The idea, he says, is that he likes to push himself and feel uncomfortable when doing a show. That’s part of the challenge.
For Dominic Grijalva, who plays Malcolm, there’s a love-hate thing going on when it comes to his doctrine of original skin.
“I have my good days and my bad days when it comes to my body consciousness,” he says. “It must have been a very good day when I decided to audition.”
The group laughs.
There’s an added factor that makes this “Full Monty” cast feel even a little more vulnerable than their counterparts on Broadway when the show played in New York: the size of the venue. In the intimate Pessano Theatre, audience members are sitting close enough to where some can literally reach out and touch the actors. That up-close-and-personal dynamic can mean great things in terms of emotional intensity, but it also can make everyone feel more vulnerable — actors and spectators alike.

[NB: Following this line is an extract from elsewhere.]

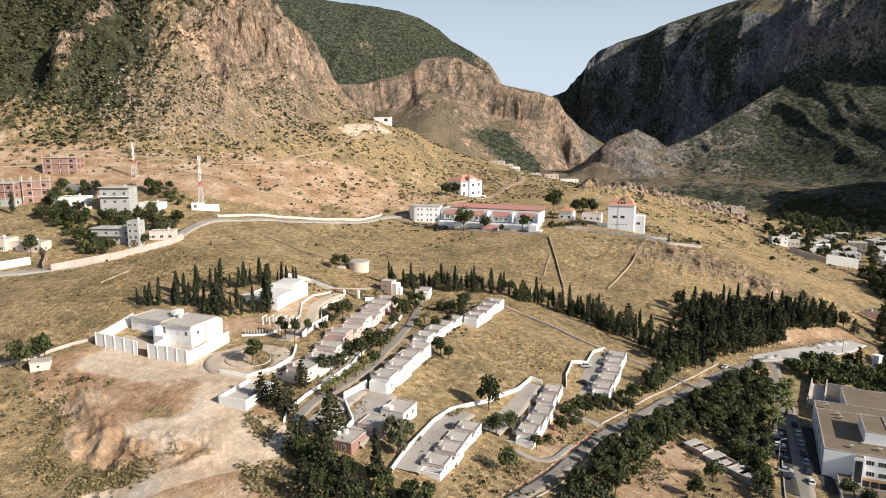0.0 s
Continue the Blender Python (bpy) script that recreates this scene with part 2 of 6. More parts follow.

The good thing is that the show isn’t just about one male stripper. It’s about a half-dozen taking this journey together. There is strength in numbers.
Laron Lee Hudson, who plays the role of Horse, says something clicked in just the past few days when it comes to comfort level. “That whole entire fear thing is out the window,” he says.
“One of the good things about this show is the concept of community,” he says. It has a lot to do with the unheard working class that is a big populist movement in America right now. These guys feel better because they’re doing it together. And I feel better doing it with these five guys.”
In the end, it just might come down to what acting is all about: filling another character’s shoes. And then maybe removing those shoes (and everything else).
“You do whatever is required to make a great show,” Lusk says. “If that means taking off my clothes, then so be it.”
“The Full Monty,” opens 7:30 p.m. Friday, July 21, Dan Pessano Theatre in the Clovis North Performing Arts Complex, 2770 E. International Ave. Runs through Aug. 6. $25, $22 students and seniors.